▸ **Required work**
Reproduce word for word the lines from the beginning of the entries to the line with "dark roof deck", both included, but none of the pictures.

▸ **Stored data**
————————

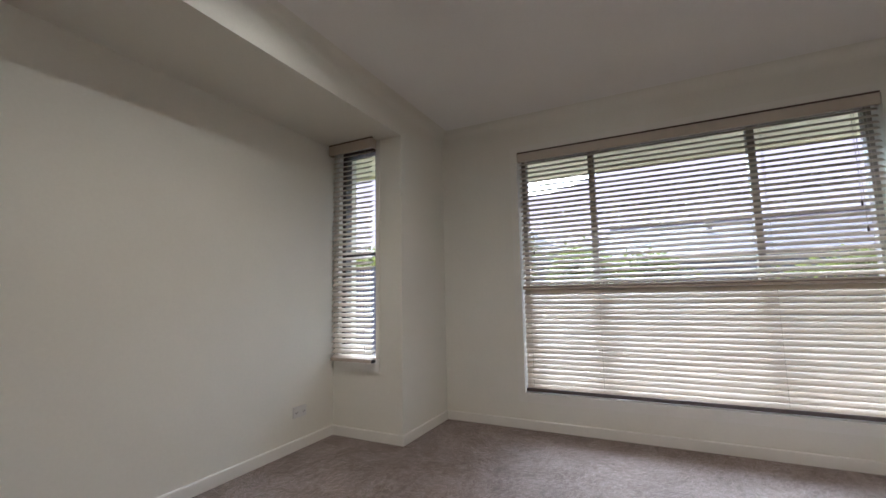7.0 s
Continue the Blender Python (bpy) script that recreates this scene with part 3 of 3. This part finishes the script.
bm = bmesh.new()
bmesh.ops.create_grid(bm, x_segments=40, y_segments=40, size=400)
for v in bm.verts:
    v.co.z = G
setting("ground", bm, LAWN, "mown lawn with dry patches", "lawn")
setting("driveway", boxes((4.3, 6.2, -9, 3.6, G - 0.1, G + 0.03)), CONCRETE, "weathered grey concrete path along the house", "path")
setting("drive_north", boxes((4.4, 12.0, 4.7, 9.5, G - 0.1, G + 0.025)), CONCRETE, "weathered grey concrete driveway", "driveway")
setting("road", boxes((12.0, 17.5, -60, 60, G - 0.1, G + 0.02)), material("asphalt", (0.055, 0.055, 0.057), 0.9, grain=0.2, grain_size=60, stain=0.1), "grey asphalt street", "road")
setting("kerb_near", boxes((11.75, 12.0, -60, 60, G - 0.1, G + 0.12), bevel=0.02), CONCRETE, "weathered grey concrete kerb", "kerb")
setting("kerb_far", boxes((17.5, 17.75, -60, 60, G - 0.1, G + 0.12), bevel=0.02), CONCRETE, "weathered grey concrete kerb", "kerb")
ev = thing("eave", "boxed eave with a gutter over the large window", "eave", kind="structure")
part("soffit", boxes((4.22, 5.2, -1.2, 3.48, 2.24, 2.26)), SOFFIT, ev)
part("fascia", boxes((5.2, 5.23, -1.2, 3.48, 2.22, 2.43)), SOFFIT, ev)
part("gutter", solid([(5.23, 5.33, -1.2, 3.48, 2.29, 2.41)], [(5.242, 5.318, -1.19, 3.47, 2.302, 3)]), ALU, ev)
er = thing("eave", "boxed eave over the narrow recess window", "eave", kind="structure")
part("soffit", boxes((3.5, 4.2, 3.7, 5.0, 2.24, 2.26)), SOFFIT, er)
part("fascia", boxes((4.2, 4.23, 3.7, 5.0, 2.21, 2.43)), SOFFIT, er)
setting("roof", boxes((-2.2, 4.22, -1.9, 4.5, 2.56, 2.66)), ROOF, "flat dark roof deck of the house", "roof")

# paling fence
fence = thing("fence", "weathered timber paling fence along the front garden", "fence", Matrix.Translation((9.0, -6.0, G)))
me = mesh_of("paling", boxes((-0.009, 0.009, -0.042, 0.042, 0.04, 1.5)), FENCE)
for i in range(92):
    o = new("paling", me)
    o.parent = fence
    o.matrix_basis = pose(0, i * 0.115, random.uniform(-0.01, 0.01), random.uniform(-0.4, 0.4), 0, 0)
for z in (0.3, 1.2):
    part("rail", boxes((0.01, 0.05, -0.1, 10.6, z, z + 0.07)), FENCE, fence)
for i in range(5):
    part("post", boxes((0.05, 0.14, i * 2.42 - 0.05, i * 2.42 + 0.05, -0.1, 1.45), bevel=0.005), FENCE, fence)


STEELFENCE = material("fence_steel", (0.25, 0.255, 0.31), 0.5, grain=0.03, grain_size=10, stain=0.05, stain_size=1.0)
bm = bmesh.new()
prev = None
for i in range(113):
    off = 0.018 if (i // 2) % 2 else -0.018
    col = [bm.verts.new((off + w, i * 0.021, z)) for w in (0.0, 0.002) for z in (0.06, 1.98)]
    if prev:
        for a, c in ((0, 1), (1, 3), (3, 2), (2, 0)):
            bm.faces.new([prev[a], prev[c], col[c], col[a]])
    prev = col
sheet = mesh_of("sheet", bm, STEELFENCE)
steel = thing("steel_fence", "pale blue-grey ribbed steel boundary fence", "fence", Matrix.Translation((9.0, 4.75, G)))
for k in range(4):
    o = new("sheet", sheet)
    o.parent = steel
    o.location = (0, k * 2.4 + 0.03, 0)
    part("post", boxes((-0.035, 0.035, k * 2.4 - 0.03, k * 2.4 + 0.03, -0.1, 2.02), bevel=0.004), STEELFENCE, steel)
    part("rail", boxes((-0.025, 0.03, k * 2.4 + 0.03, k * 2.4 + 2.37, 1.98, 2.03), bevel=0.004), STEELFENCE, steel)


def house(label, x, y, wide, deep, wall_h, roof_h, turn=0, hip=None):
    """A single-storey hip-roofed house, its front towards -x."""
    hs = thing("house", label, "house", pose(x, y, G, 0, 0, turn))
    holes = [(-wide / 2 + wide * f, w, z0, z1) for f, w, z0, z1 in ((0.16, 1.8, 0.9, 2.1), (0.42, 1.0, 0.05, 2.1), (0.62, 1.5, 0.9, 2.1), (0.85, 1.8, 0.9, 2.1))]
    part("wall", solid([(0, deep, -wide / 2, wide / 2, -0.1, wall_h)], [(-1, 0.12, a - w / 2, a + w / 2, z0, z1) for a, w, z0, z1 in holes]), RENDER, hs)
    for a, w, z0, z1 in holes:
        wn = part("window", boxes((0.09, 0.115, a - w / 2, a + w / 2, z0, z1)), DARKGLASS, hs, "dark window")
        part("frame", solid([(0.03, 0.088, a - w / 2, a + w / 2, z0, z1)], [(-1, 1, a - w / 2 + 0.05, a - 0.025, z0 + 0.05, z1 - 0.05), (-1, 1, a + 0.025, a + w / 2 - 0.05, z0 + 0.05, z1 - 0.05)]), ALU, wn)
    bm = bmesh.new()
    o, h = 0.5, wall_h
    c = [bm.verts.new(p) for p in ((-o, -wide / 2 - o, h), (deep + o, -wide / 2 - o, h), (deep + o, wide / 2 + o, h), (-o, wide / 2 + o, h))]
    f = hip or deep / 2 + o
    r = [bm.verts.new((deep / 2, -wide / 2 - o + f, h + roof_h)), bm.verts.new((deep / 2, wide / 2 + o - f, h + roof_h))]
    for q in ((c[0], c[1], r[0]), (c[1], c[2], r[1], r[0]), (c[2], c[3], r[1]), (c[3], c[0], r[0], r[1]), (c[3], c[2], c[1], c[0])):
        bm.faces.new(q)
    bmesh.ops.recalc_face_normals(bm, faces=bm.faces)
    rf = part("roof", bm, ROOF, hs)
    part("ridge", boxes((deep / 2 - 0.12, deep / 2 + 0.12, -wide / 2 - o + f, wide / 2 + o - f, h + roof_h - 0.05, h + roof_h + 0.06), bevel=0.03), ROOF, rf)
    part("gutter", boxes((-o - 0.1, -o + 0.02, -wide / 2 - o, wide / 2 + o, h - 0.08, h + 0.06), bevel=0.02), SOFFIT, rf)
    part("vent_pipe", moved(lathe([(0, 0), (0.12, 0), (0.12, 0.6), (0.2, 0.62), (0.2, 0.75), (0, 0.8)], 14), Matrix.Translation((deep * 0.3, wide * 0.2, h + roof_h * 0.55))), ALU, rf)
    return hs


house("grey rendered single-storey house with a long grey gabled roof", 21.0, -3.6, 15.0, 8.0, 2.7, 2.0, hip=0.6)
house("grey rendered single-storey house with a grey hip roof", 22.0, 12.6, 13.0, 8.0, 3.3, 3.0)
house("grey rendered single-storey house with a grey hip roof", 22.0, -21.5, 13.0, 8.0, 2.7, 2.0)


def tree(label, x, y, trunk_h, spread, crown_h, leaves, seed):
    rnd = random.Random(seed)
    t = thing("tree", label, "tree", Matrix.Translation((x, y, G)))
    bm = bmesh.new()

    def limb(p, q, r0, r1):
        ax = (q - p).normalized()
        u = ax.orthogonal().normalized()
        w = ax.cross(u)
        rings = [[bm.verts.new(c + r * (math.cos(a) * u + math.sin(a) * w)) for a in [k * math.pi / 4 for k in range(8)]] for c, r in ((p, r0), ((p + q) / 2 + u * r0 * 0.4, (r0 + r1) / 2), (q, r1))]
        for a, b in zip(rings, rings[1:]):
            for k in range(8):
                bm.faces.new([a[k], a[(k + 1) % 8], b[(k + 1) % 8], b[k]])

    top = Vector((0.1, 0.05, trunk_h))
    limb(Vector((0, 0, -0.1)), top, 0.04 + spread * 0.045, 0.02 + spread * 0.025)
    tips = []
    for k in range(9):
        a = k * 2.4 + rnd.random()
        q = top + Vector((math.cos(a) * spread * rnd.uniform(0.35, 0.8), math.sin(a) * spread * rnd.uniform(0.35, 0.8), crown_h * rnd.uniform(0.15, 0.75)))
        limb(top - Vector((0, 0, trunk_h * 0.2 * rnd.random())), q, 0.015 + spread * 0.015, 0.006)
        tips.append(q)
    part("trunk", bm, BARK, t, smooth=True)
    vs, fs = [], []
    clumps = [(p, rnd.uniform(0.25, 0.45) * spread) for p in tips for _ in range(3)]
    for i in range(leaves):
        c, r = clumps[rnd.randrange(len(clumps))]
        c = c + Vector((rnd.gauss(0, 1), rnd.gauss(0, 1), rnd.gauss(0, 0.7))) * r * 0.5
        n = Vector((rnd.gauss(0, 1), rnd.gauss(0, 1), rnd.gauss(0.6, 1))).normalized()
        u = n.orthogonal().normalized()
        w = n.cross(u)
        s = rnd.uniform(0.035, 0.075)
        k = len(vs)
        vs += [c + u * s, c + w * s * 0.5, c - u * s, c - w * s * 0.5]
        fs.append((k, k + 1, k + 2, k + 3))
    me = bpy.data.meshes.new("crown")
    me.from_pydata([tuple(v) for v in vs], [], fs)
    me.materials.append(LEAF)
    cr = new("crown", me)
    cr.parent = t
    return t


tree("leafy green garden shrub beside the fence", 10.1, 2.7, 0.9, 1.15, 1.35, 22000, 2)
tree("leafy green garden shrub beside the fence", 10.3, -1.5, 0.8, 1.2, 1.2, 18000, 3)
tree("leafy garden tree behind the steel fence", 10.8, 8.7, 1.3, 1.3, 1.5, 12000, 6)
tree("leafy street tree on the verge", 19.0, 8.2, 1.8, 2.2, 2.4, 6000, 4)
tree("leafy street tree on the verge", 19.2, -12.0, 1.8, 2.2, 2.4, 6000, 5)
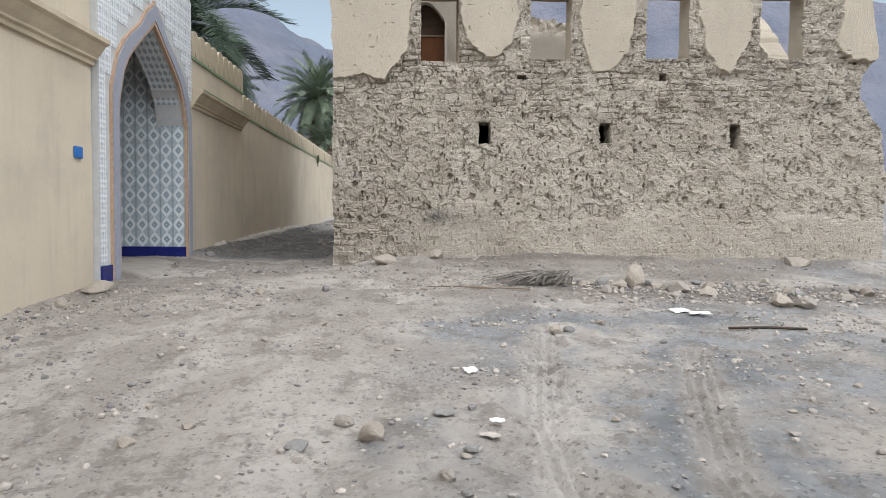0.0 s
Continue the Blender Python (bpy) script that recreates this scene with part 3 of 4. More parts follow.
def side_depth(u, v):
    lower = lumps(u, v, 500, 0.0, 0.20) + 0.006 * crumble(u, v, 75)
    lower = lower - 0.03 * smooth(0.44, 0.50, fbm(u * 6, v * 4.5, 77, 4))
    lower = lower - 0.035 * slits(u, v, 95, 0.22, 0.13, 0.10)
    line = np.interp(v, [1.2, 1.66, 1.84, 1.93, 2.0, 2.1, 2.22, 2.34, 2.49, 2.69, 3.2], [14.62, 14.59, 14.56, 14.56, 14.58, 14.61, 14.61, 14.64, 14.61, 14.56, 14.52])
    crack = np.abs(u - line - 0.022 * fbm(v * 11, v * 3, 78, 5, 0.65)) - 0.010 * vnoise(v * 9, v * 0, 76)
    lower = lower - 0.12 * smooth(0.010, 0.001, crack) * smooth(3.2, 2.9, v)
    for y, z, ry, rz, dp in ((14.60, 2.52, 0.060, 0.055, 0.06), (14.63, 2.37, 0.036, 0.085, 0.16), (14.60, 2.14, 0.028, 0.075, 0.16), (14.49, 2.49, 0.016, 0.035, 0.10), (14.63, 2.58, 0.02, 0.025, 0.08), (15.97, 2.06, 0.035, 0.035, 0.08), (15.83, 2.2, 0.05, 0.07, 0.04), (16.5, 2.15, 0.09, 0.05, 0.035),
                             (14.98, 2.31, 0.035, 0.02, 0.08), (13.72, 2.52, 0.05, 0.09, 0.06), (14.53, 2.95, 0.10, 0.10, 0.06), (15.75, 2.72, 0.04, 0.05, 0.05), (15.14, 1.86, 0.05, 0.03, 0.05), (15.36, 1.52, 0.03, 0.02, 0.06), (14.5, 1.84, 0.03, 0.04, 0.05)):
        lower = lower - dp * (0.6 + 0.8 * vnoise(u * 34, v * 34, 96)) * smooth(1.1, 0.85, np.hypot((u - y) / ry, (v - z) / rz) + 0.7 * fbm(u * 17, v * 17, 79, 5, 0.65))
    lower = lower - 0.30 * smooth(1.2, 0.9, np.maximum(np.abs(u - 17.83) / 0.085, np.abs(v - 3.0) / 0.25) + 0.4 * fbm(u * 9, v * 9, 97, 4))
    h = v - ledge_z(u)
    skin = 0.055 + 0.018 * fbm(u * 1.3, v * 1.3, 81) + 0.007 * fbm(u * 14, v * 10, 82, 4, 0.6)
    upper = skin
    for y, w, z in ((20.4, 0.05, 4.6), (21.65, 0.10, 4.05), (22.6, 0.06, 4.5), (23.6, 0.12, 4.05), (24.4, 0.05, 4.2)):
        upper = upper - 0.07 * smooth(w, w * 0.6, np.abs(u - y)) * smooth(z, z + 0.1, v)
    upper = upper - 0.09 * smooth(1.05, 0.98, np.maximum(np.abs(u - 18.55) / 0.5, np.abs(v - 5.1) / 0.88)) - 0.12 * smooth(0.05, 0.03, np.abs(u - 18.1)) * smooth(4.35, 4.4, v) * smooth(6.0, 5.9, v)
    lip = h - 0.16 * fbm(u * 2.2, v * 1.5, 80, 5, 0.62) - 0.012 * fbm(u * 9, v * 7, 88, 3)
    band = np.where(lip > 0, skin, lower)
    broken = 0.36 + 0.30 * smooth(15.5, 18.0, u) * vnoise(u * 1.4, u * 0, 86) + 0.07 * fbm(u * 6, v * 4, 84, 5, 0.65)
    hollow = smooth(0.30, 0.315, h) * np.where(h < broken, 1.0, 0.0)
    d = np.where(h > 0.30, upper, band)
    d = d - hollow * (0.09 + 0.03 * fbm(u * 9, v * 9, 85, 4))
    d = d + 0.035 * smooth(0.030, 0.012, np.abs(h - 0.285 - 0.012 * fbm(u * 5, u * 0, 83, 3))) * (0.7 + 0.3 * np.sin(u * 90 + v * 60))
    return d * smooth(12.6, 12.9, u) - 0.02 * smooth(13.0, 12.6, u) + 0.012 * (2.5 - v) * (v < 2.5)


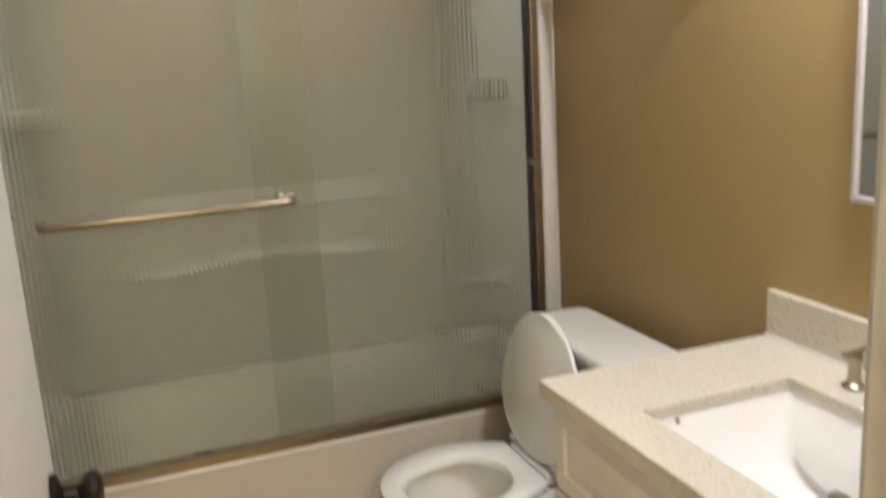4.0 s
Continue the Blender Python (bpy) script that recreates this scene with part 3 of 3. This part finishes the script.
def worktop():
    w = thing("vanity_worktop", "speckled beige quartz worktop with sink cut-out", "worktop", base=(1.29, -1.24, VT))
    x0, x1, y0, y1, z0, z1 = 1.006, XR - 0.001, -1.640, -0.868, VT, 0.776
    zc = 0.755

    def ring(a, b, c, d, z, r, n=5):
        pts = []
        for cx, cy, a0 in ((b - r, d - r, 0), (a + r, d - r, 90), (a + r, c + r, 180), (b - r, c + r, 270)):
            for k in range(n + 1):
                t = radians(a0 + 90 * k / n)
                pts.append(Vector((cx + r * math.cos(t), cy + r * math.sin(t), z)))
        return pts
    e = 0.0025
    loops = [ring(SX0, SX1, SY0, SY1, zc, 0.009), ring(x0 + 0.02, x1 - 0.002, y0 + 0.02, y1 - 0.02, zc, 0.003), ring(x0 + 0.02, x1 - 0.002, y0 + 0.02, y1 - 0.02, z0, 0.003), ring(x0, x1, y0, y1, z0, 0.003), ring(x0, x1, y0, y1, z1 - e, 0.003), ring(x0 + e, x1 - e, y0 + e, y1 - e, z1, 0.003),
             ring(SX0 - e, SX1 + e, SY0 - e, SY1 + e, z1, 0.011), ring(SX0, SX1, SY0, SY1, z1 - e, 0.009), ring(SX0, SX1, SY0, SY1, zc, 0.009)]
    part("slab", rings(loops, False, False), M_QUARTZ, w)
    part("backsplash", box(XR - 0.022, XR - 0.001, y0, y1 - 0.0, z1 + 0.0005, z1 + 0.095, 0.002), M_QUARTZ, w, "low quartz backsplash")
    part("caulk_line", box(XR - 0.026, XR - 0.0222, y0, y1 - 0.001, z1 + 0.0005, z1 + 0.004), M_CAULK, w)
    s = thing("sink", "white rectangular undermount porcelain sink", "sink", base=(1.25, -1.31, 0.60))

    def sr(i, z, r):
        return ring(SX0 - 0.004 + i, SX1 + 0.004 - i, SY0 - 0.004 + i, SY1 + 0.004 - i, z, r)
    loops = [sr(-0.015, zc - 0.014, 0.02), sr(-0.015, zc - 0.001, 0.02), sr(0.0, zc - 0.001, 0.014), sr(0.004, zc - 0.01, 0.016), sr(0.020, zc - 0.060, 0.022), sr(0.040, zc - 0.105, 0.03),
             ring(1.22, 1.391, -1.40, -1.165, zc - 0.147, 0.03), ring(1.342, 1.389, -1.275, -1.215, zc - 0.152, 0.02)]
    part("basin", rings(loops, False, True), M_SINK, s, "glossy white basin", smooth=60)
    part("overflow_hole", lathe([(0, 0.0050), (0.002, 0.0050), (0.0025, 0.003)], (1.1655, SY1 - 0.0005, zc - 0.013), (0, -1, 0.25), 14), M_STEEL, s)
    drain = part("drain", lathe([(0, 0.031), (0.003, 0.031), (0.005, 0.024), (0.006, 0.021)], (1.372, -1.245, zc - 0.152), (0, 0, 1), 24), M_STEEL, s, "steel drain ring", smooth=True)
    part("stopper", lathe([(0, 0.006), (0.012, 0.006), (0.014, 0.020), (0.018, 0.021), (0.021, 0.017), (0.022, 0.004)], (1.372, -1.245, zc - 0.148), (0, 0, 1), 24), M_STEEL, drain, "pop-up stopper", smooth=True)


vanity()
worktop()


def faucet():
    f = thing("sink_faucet", "brushed nickel widespread faucet behind the sink", "faucet", base=(1.476, -1.31, 0.7765))
    z = 0.7765
    for y in (-1.17, -1.45):
        part("handle_base", lathe([(0, 0.020), (0.005, 0.020), (0.010, 0.012), (0.045, 0.010), (0.05, 0.013), (0.06, 0.014), (0.066, 0.010)], (1.468, y, z), (0, 0, 1), 20), M_NICKEL, f, smooth=True)
        part("lever", tube(smooth_path([(1.452, y + 0.014, z + 0.058), (1.468, y, z + 0.064), (1.482, y - 0.014, z + 0.076), (1.492, y - 0.024, z + 0.094)]), 0.006, 10), M_NICKEL, f, smooth=True)
    part("spout_base", lathe([(0, 0.027), (0.006, 0.027), (0.012, 0.018), (0.05, 0.015)], (1.486, -1.31, z), (0, 0, 1), 20), M_NICKEL, f, smooth=True)
    part("spout", tube(smooth_path([(1.486, -1.31, z + 0.04), (1.485, -1.31, z + 0.12), (1.455, -1.31, z + 0.165), (1.40, -1.31, z + 0.165), (1.365, -1.31, z + 0.135)]), 0.012, 14), M_NICKEL, f, smooth=True)


faucet()


# ---- mirror ----
def mirror():
    m = thing("wall_mirror", "wall mirror in a slim pale frame above the vanity", "mirror", base=(XR, -1.33, 1.085))
    y0, y1, z0, z1 = -1.62, -1.073, 1.085, 1.86
    part("mirror_glass", box(XR - 0.016, XR - 0.012, y0 + 0.012, y1 - 0.012, z0 + 0.012, z1 - 0.012), M_MIRROR, m, "silvered mirror glass")
    for a, b, c, d in ((y0, y1, z0, z0 + 0.012), (y0, y1, z1 - 0.012, z1), (y0, y0 + 0.012, z0 + 0.012, z1 - 0.012), (y1 - 0.012, y1, z0 + 0.012, z1 - 0.012)):
        part("frame", box(XR - 0.022, XR - 0.001, a, b, c, d, 0.003), M_GREY, m)


mirror()


# ---- towel bars ----
def towel_bar(xw, side, y_far, y_near, z, label):
    b = thing("towel_bar", label, "towel bar", "towel bars", base=(xw, (y_far + y_near) / 2, z))
    xb = xw - side * 0.068
    for y in (y_far, y_near):
        part("rosette", lathe([(0, 0.037), (0.004, 0.037), (0.008, 0.032), (0.012, 0.031), (0.016, 0.021), (0.022, 0.014), (0.030, 0.0105)], (xw, y, z), (-side, 0, 0), 26), M_POLISHED, b, smooth=True)
        part("post", lathe([(0, 0.010), (0.020, 0.009), (0.030, 0.012), (0.042, 0.0145), (0.054, 0.012), (0.058, 0.005)], (xw - side * 0.026, y, z), (-side, 0, 0), 22), M_POLISHED, b, smooth=True)
    part("bar", tube([(xb, y_far, z), (xb, y_near, z)], 0.0085, 14), M_STEEL, b, smooth=True)
    return b


towel_bar(XR, 1, -0.122, -0.650, 1.546, "satin nickel towel bar on the tan wall above the toilet")
towel_bar(XL, -1, -0.07, -0.60, 1.455, "satin nickel towel bar behind the open door")


# ---- floor tiles ----
def floor_tiles():
    T, G = 0.333, 0.0026
    tile = None
    for i in range(7):
        for k in range(7):
            x0, y0 = XL - 0.033 + i * T, -0.405 - 5 * T + k * T
            a, b = max(x0 + G / 2, XL + 0.001), min(x0 + T - G / 2, XR - 0.001)
            c, d = max(y0 + G / 2, YD1 + 0.003), min(y0 + T - G / 2, -0.001)
            if b - a < 0.01 or d - c < 0.01:
                continue
            part("tile", box(a, b, c, d, FLOOR - 0.0010, FLOOR, 0.0004, 1), M_TILE, bath_floor)


floor_tiles()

————————

▸ **Exercise solution**
7.0 s
Continue the Blender Python (bpy) script that recreates this scene with part 3 of 3. This part finishes the script.
bm = bmesh.new()
bmesh.ops.create_grid(bm, x_segments=40, y_segments=40, size=400)
for v in bm.verts:
    v.co.z = G
setting("ground", bm, LAWN, "mown lawn with dry patches", "lawn")
setting("driveway", boxes((4.3, 6.2, -9, 3.6, G - 0.1, G + 0.03)), CONCRETE, "weathered grey concrete path along the house", "path")
setting("drive_north", boxes((4.4, 12.0, 4.7, 9.5, G - 0.1, G + 0.025)), CONCRETE, "weathered grey concrete driveway", "driveway")
setting("road", boxes((12.0, 17.5, -60, 60, G - 0.1, G + 0.02)), material("asphalt", (0.055, 0.055, 0.057), 0.9, grain=0.2, grain_size=60, stain=0.1), "grey asphalt street", "road")
setting("kerb_near", boxes((11.75, 12.0, -60, 60, G - 0.1, G + 0.12), bevel=0.02), CONCRETE, "weathered grey concrete kerb", "kerb")
setting("kerb_far", boxes((17.5, 17.75, -60, 60, G - 0.1, G + 0.12), bevel=0.02), CONCRETE, "weathered grey concrete kerb", "kerb")
ev = thing("eave", "boxed eave with a gutter over the large window", "eave", kind="structure")
part("soffit", boxes((4.22, 5.2, -1.2, 3.48, 2.24, 2.26)), SOFFIT, ev)
part("fascia", boxes((5.2, 5.23, -1.2, 3.48, 2.22, 2.43)), SOFFIT, ev)
part("gutter", solid([(5.23, 5.33, -1.2, 3.48, 2.29, 2.41)], [(5.242, 5.318, -1.19, 3.47, 2.302, 3)]), ALU, ev)
er = thing("eave", "boxed eave over the narrow recess window", "eave", kind="structure")
part("soffit", boxes((3.5, 4.2, 3.7, 5.0, 2.24, 2.26)), SOFFIT, er)
part("fascia", boxes((4.2, 4.23, 3.7, 5.0, 2.21, 2.43)), SOFFIT, er)
setting("roof", boxes((-2.2, 4.22, -1.9, 4.5, 2.56, 2.66)), ROOF, "flat dark roof deck of the house", "roof")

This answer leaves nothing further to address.